YOUR OBJECTIVE: Copy exactly, and only, the lines below from the first through the one containing "import numpy as np", both included; pictures are omitted.

--- MATERIAL PROVIDED ---

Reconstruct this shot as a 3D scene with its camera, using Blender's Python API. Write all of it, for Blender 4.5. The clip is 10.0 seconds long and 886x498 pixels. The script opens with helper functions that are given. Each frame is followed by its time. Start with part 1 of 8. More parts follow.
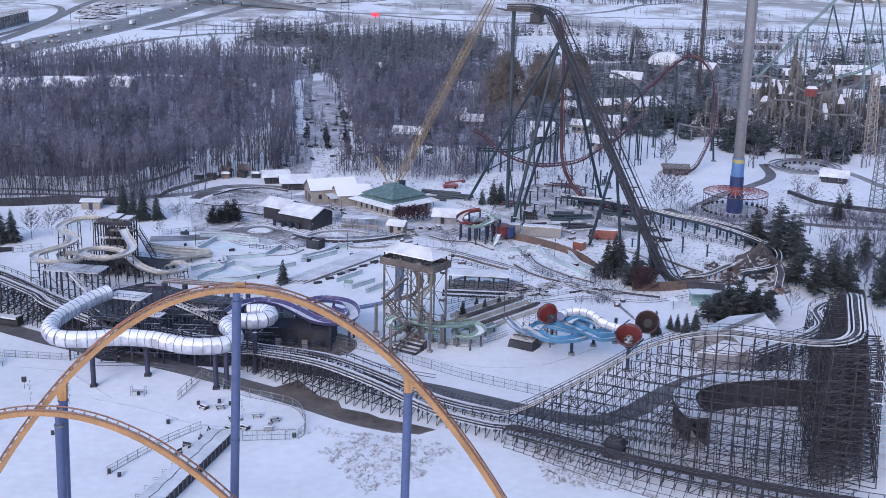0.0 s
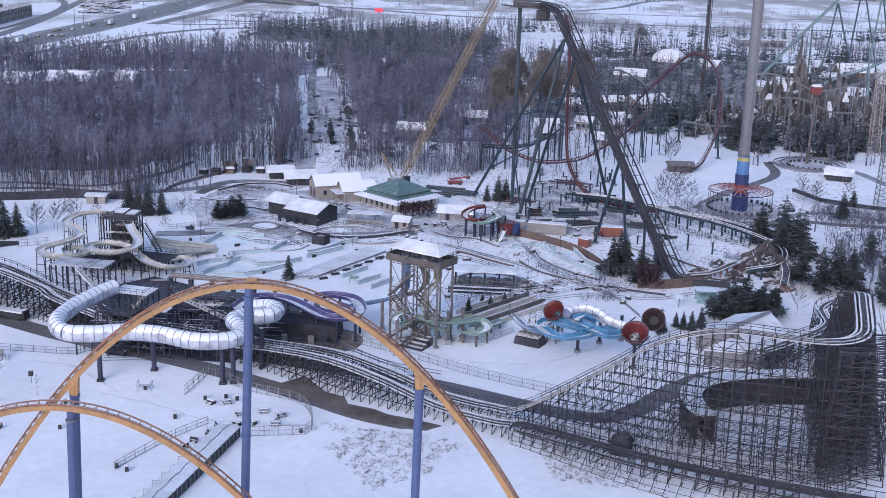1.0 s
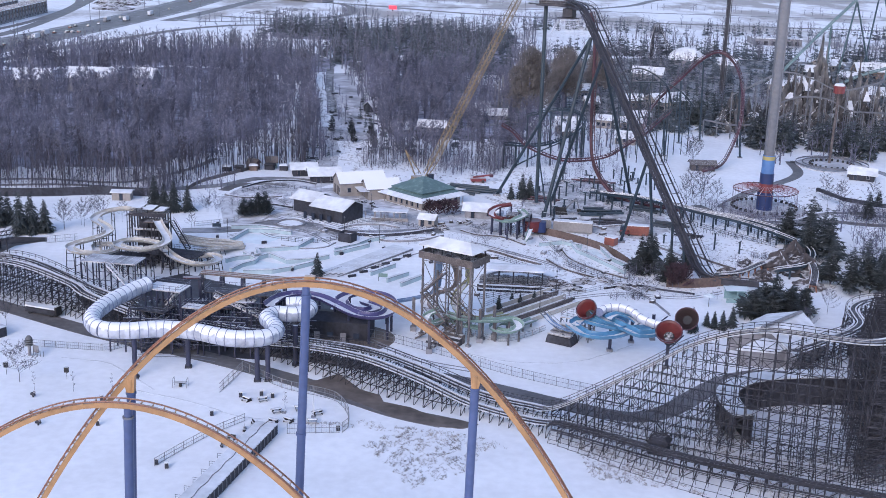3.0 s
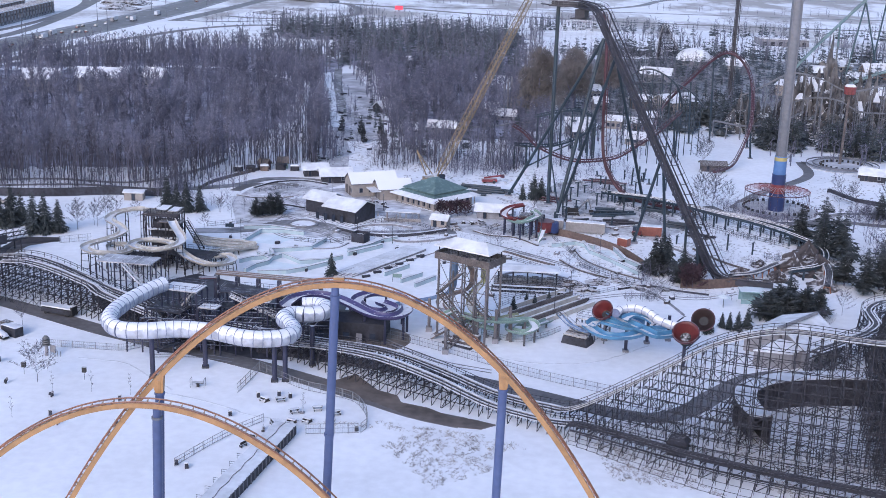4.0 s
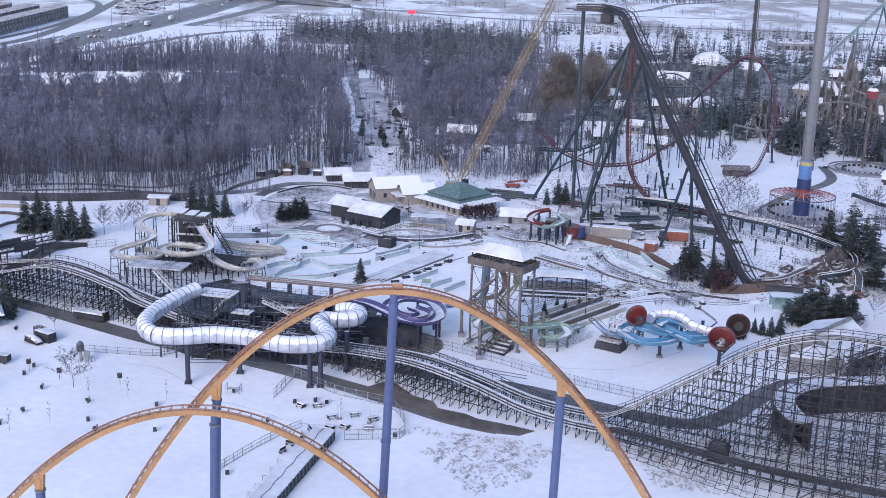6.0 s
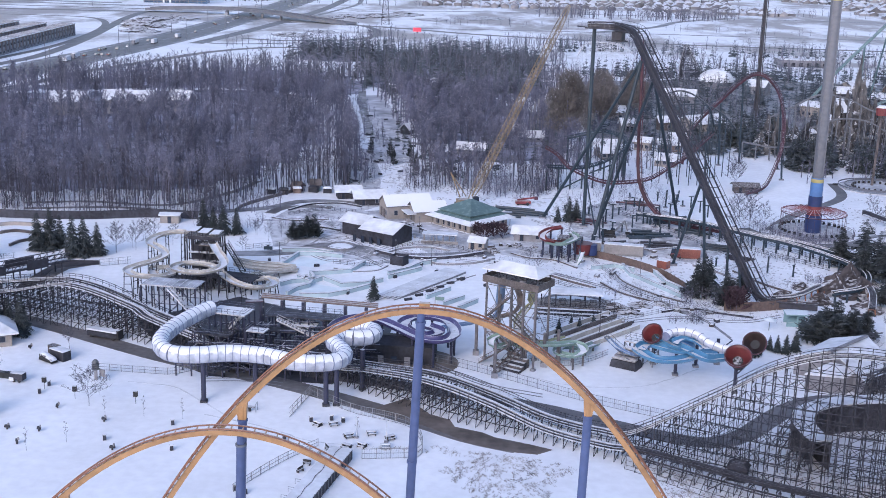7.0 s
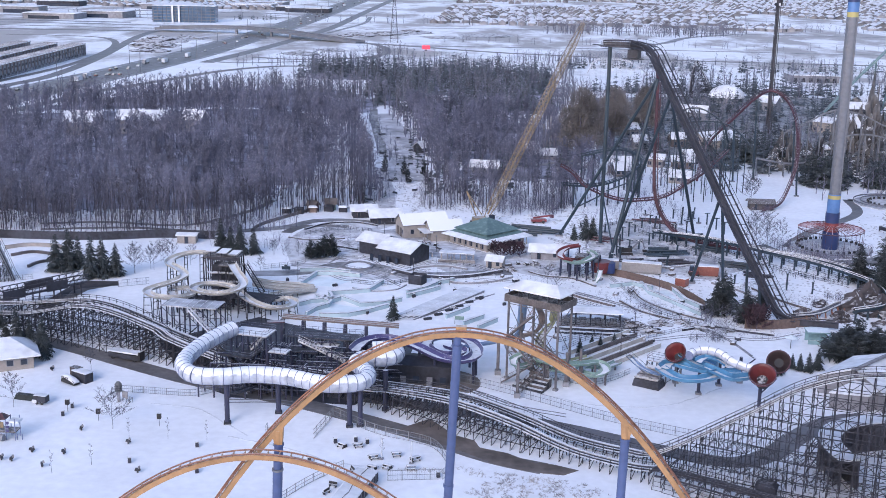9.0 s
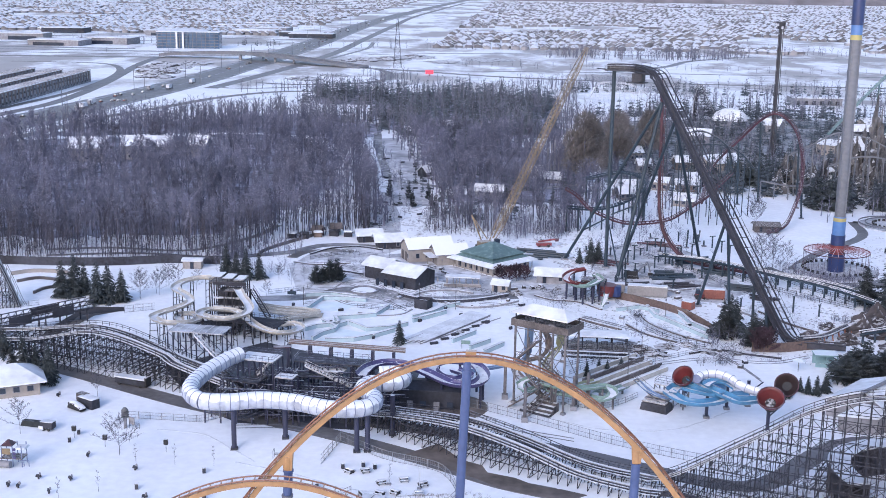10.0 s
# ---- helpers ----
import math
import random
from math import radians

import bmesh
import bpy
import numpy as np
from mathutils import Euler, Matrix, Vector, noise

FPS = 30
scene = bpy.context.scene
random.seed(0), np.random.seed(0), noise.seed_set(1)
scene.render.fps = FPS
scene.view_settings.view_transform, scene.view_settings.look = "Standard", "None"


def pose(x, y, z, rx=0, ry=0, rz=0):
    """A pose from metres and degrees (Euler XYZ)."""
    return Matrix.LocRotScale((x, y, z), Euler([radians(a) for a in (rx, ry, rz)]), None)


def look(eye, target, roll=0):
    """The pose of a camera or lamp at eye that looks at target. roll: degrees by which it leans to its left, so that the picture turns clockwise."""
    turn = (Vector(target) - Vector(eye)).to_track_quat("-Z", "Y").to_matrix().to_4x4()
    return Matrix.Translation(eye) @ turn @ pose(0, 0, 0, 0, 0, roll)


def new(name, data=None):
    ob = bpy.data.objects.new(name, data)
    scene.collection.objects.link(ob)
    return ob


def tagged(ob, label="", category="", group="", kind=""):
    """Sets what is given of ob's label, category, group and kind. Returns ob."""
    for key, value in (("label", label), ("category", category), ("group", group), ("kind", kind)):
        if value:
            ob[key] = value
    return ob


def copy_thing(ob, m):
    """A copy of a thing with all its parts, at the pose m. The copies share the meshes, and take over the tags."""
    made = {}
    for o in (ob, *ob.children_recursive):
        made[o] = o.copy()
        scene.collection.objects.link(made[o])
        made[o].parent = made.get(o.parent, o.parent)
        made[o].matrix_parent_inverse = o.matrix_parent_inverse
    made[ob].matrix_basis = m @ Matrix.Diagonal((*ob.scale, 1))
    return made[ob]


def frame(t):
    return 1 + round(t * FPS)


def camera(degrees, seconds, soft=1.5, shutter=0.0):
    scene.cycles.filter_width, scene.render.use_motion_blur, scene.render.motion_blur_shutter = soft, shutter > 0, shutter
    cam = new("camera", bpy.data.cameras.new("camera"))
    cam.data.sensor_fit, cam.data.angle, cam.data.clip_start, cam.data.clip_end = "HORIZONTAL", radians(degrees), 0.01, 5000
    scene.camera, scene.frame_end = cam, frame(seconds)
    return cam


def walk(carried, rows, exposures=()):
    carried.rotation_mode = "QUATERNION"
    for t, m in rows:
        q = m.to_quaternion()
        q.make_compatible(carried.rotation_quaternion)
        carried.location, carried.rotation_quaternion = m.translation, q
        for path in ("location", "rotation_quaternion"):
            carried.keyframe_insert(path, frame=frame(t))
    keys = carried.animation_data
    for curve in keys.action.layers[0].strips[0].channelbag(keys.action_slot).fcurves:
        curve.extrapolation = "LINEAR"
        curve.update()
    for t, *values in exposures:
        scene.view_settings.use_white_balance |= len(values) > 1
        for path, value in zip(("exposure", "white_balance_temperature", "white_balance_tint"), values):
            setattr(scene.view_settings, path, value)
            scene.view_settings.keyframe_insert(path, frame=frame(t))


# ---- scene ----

---

CORRECT RESPONSE:
Reconstruct this shot as a 3D scene with its camera, using Blender's Python API. Write all of it, for Blender 4.5. The clip is 10.0 seconds long and 886x498 pixels. The script opens with helper functions that are given. Each frame is followed by its time. Start with part 1 of 8. More parts follow.
0.0 s
1.0 s
3.0 s
4.0 s
6.0 s
7.0 s
9.0 s
10.0 s
# ---- helpers ----
import math
import random
from math import radians

import bmesh
import bpy
import numpy as np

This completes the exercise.